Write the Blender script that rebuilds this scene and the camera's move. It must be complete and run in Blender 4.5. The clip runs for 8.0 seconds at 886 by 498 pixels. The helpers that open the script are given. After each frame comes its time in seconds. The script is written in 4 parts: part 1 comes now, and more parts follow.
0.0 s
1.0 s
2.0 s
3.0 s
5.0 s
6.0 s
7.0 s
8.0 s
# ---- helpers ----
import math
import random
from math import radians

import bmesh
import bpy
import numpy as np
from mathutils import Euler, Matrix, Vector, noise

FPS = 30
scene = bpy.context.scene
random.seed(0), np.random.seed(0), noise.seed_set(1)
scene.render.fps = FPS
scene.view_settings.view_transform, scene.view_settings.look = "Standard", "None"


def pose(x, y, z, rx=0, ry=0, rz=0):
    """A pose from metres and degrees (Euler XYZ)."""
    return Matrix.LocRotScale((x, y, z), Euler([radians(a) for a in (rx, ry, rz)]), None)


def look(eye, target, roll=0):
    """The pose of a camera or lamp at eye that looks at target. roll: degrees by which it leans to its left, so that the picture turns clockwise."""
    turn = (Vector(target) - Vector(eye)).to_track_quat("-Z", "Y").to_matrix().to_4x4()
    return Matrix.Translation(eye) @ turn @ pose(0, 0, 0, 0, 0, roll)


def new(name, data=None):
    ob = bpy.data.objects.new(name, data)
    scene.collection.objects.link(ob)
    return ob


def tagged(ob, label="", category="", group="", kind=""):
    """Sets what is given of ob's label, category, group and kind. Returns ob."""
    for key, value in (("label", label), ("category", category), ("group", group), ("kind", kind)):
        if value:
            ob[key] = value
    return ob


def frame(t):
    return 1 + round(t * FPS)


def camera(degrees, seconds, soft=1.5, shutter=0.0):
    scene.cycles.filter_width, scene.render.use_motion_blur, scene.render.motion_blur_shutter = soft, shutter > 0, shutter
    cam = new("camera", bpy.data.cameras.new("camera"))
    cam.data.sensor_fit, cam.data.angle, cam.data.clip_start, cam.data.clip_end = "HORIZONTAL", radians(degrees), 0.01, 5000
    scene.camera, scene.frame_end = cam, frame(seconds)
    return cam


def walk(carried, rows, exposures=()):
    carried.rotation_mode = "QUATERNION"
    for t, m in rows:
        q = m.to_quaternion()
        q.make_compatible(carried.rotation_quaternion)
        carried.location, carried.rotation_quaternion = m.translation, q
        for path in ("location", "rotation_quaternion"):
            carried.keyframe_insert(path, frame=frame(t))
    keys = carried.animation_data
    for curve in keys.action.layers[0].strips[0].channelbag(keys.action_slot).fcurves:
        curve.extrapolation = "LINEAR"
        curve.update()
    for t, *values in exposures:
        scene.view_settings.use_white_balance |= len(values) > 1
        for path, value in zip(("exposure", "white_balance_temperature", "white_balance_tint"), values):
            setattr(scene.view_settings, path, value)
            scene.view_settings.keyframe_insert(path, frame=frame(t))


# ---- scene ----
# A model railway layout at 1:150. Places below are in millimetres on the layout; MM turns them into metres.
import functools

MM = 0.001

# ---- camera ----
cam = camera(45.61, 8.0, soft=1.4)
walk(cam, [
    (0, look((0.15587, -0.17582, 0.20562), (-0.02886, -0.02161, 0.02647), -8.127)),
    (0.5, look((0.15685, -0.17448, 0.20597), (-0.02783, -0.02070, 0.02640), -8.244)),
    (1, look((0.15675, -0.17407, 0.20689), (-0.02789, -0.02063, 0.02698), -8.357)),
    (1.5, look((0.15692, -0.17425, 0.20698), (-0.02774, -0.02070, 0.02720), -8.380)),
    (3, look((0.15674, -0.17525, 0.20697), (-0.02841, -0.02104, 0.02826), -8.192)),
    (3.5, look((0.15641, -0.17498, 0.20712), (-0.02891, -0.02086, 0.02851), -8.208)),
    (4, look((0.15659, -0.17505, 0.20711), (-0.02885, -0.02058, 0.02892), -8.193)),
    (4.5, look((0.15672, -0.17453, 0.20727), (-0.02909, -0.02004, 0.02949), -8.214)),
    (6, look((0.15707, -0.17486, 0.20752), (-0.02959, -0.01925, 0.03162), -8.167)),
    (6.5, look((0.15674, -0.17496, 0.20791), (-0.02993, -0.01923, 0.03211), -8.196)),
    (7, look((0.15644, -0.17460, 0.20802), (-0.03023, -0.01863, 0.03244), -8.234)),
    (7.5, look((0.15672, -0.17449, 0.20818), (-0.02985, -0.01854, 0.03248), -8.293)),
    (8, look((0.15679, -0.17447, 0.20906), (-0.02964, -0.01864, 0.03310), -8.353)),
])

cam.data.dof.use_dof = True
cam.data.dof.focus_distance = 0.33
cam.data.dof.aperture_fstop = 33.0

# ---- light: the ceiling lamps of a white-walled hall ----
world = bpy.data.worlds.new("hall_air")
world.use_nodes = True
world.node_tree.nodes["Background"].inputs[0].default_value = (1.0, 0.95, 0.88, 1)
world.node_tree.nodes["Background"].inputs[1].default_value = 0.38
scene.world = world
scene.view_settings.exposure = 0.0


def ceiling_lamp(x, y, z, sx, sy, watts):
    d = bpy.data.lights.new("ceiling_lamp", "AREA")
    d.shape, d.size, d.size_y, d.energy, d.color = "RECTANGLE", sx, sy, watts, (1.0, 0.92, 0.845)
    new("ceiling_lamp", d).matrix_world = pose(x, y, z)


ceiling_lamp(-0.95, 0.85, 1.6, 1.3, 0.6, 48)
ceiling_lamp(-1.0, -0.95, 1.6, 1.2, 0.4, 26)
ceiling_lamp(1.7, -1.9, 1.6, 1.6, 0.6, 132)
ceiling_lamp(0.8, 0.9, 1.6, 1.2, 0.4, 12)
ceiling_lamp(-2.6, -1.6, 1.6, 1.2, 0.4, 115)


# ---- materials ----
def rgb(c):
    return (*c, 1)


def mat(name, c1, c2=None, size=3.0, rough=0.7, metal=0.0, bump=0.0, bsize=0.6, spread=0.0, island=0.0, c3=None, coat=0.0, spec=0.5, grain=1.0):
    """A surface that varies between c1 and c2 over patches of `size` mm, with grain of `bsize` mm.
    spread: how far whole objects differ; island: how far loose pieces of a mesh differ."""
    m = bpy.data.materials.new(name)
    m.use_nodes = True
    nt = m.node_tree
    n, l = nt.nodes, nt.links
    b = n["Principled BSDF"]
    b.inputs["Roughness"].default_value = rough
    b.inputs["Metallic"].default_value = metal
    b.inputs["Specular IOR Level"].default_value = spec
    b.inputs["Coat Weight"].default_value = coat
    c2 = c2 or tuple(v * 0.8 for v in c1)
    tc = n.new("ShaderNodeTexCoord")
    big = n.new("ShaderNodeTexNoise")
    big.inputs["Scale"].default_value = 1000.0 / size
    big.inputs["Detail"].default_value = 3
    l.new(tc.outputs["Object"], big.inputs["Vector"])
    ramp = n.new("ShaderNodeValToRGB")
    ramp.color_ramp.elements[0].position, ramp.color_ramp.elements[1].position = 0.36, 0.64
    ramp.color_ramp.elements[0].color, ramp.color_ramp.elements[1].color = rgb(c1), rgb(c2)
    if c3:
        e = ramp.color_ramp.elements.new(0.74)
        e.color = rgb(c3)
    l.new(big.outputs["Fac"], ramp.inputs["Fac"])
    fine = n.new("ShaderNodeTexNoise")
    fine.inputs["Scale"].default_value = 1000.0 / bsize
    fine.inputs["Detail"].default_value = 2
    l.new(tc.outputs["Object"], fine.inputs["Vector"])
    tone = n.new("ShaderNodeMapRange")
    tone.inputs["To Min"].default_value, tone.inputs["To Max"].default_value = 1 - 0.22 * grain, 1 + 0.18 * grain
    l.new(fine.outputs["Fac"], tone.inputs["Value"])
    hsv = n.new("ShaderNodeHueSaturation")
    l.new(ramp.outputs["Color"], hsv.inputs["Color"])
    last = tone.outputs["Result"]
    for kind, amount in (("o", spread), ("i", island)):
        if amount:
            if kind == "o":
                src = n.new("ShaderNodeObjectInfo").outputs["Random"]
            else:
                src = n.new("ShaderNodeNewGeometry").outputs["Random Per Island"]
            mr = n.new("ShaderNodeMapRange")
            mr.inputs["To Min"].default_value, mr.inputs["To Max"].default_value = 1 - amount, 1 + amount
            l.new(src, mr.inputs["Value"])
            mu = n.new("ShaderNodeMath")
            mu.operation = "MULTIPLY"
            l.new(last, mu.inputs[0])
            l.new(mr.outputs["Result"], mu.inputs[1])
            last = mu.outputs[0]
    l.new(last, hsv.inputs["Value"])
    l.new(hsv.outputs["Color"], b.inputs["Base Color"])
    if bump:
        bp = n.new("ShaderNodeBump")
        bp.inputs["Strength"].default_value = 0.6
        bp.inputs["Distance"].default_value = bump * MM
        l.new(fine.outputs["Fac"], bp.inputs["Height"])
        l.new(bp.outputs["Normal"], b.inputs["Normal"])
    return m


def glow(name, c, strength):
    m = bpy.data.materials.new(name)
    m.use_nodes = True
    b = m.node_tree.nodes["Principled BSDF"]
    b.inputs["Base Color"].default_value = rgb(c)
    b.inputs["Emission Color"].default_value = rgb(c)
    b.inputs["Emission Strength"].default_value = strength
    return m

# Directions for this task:
Only the lines from the one containing "scene.render.fps = FPS" through the one containing "turn = (Vector(target)" are to be extracted, exactly as they appear, with both ends included.

# Complete output:
scene.render.fps = FPS
scene.view_settings.view_transform, scene.view_settings.look = "Standard", "None"


def pose(x, y, z, rx=0, ry=0, rz=0):
    """A pose from metres and degrees (Euler XYZ)."""
    return Matrix.LocRotScale((x, y, z), Euler([radians(a) for a in (rx, ry, rz)]), None)


def look(eye, target, roll=0):
    """The pose of a camera or lamp at eye that looks at target. roll: degrees by which it leans to its left, so that the picture turns clockwise."""
    turn = (Vector(target) - Vector(eye)).to_track_quat("-Z", "Y").to_matrix().to_4x4()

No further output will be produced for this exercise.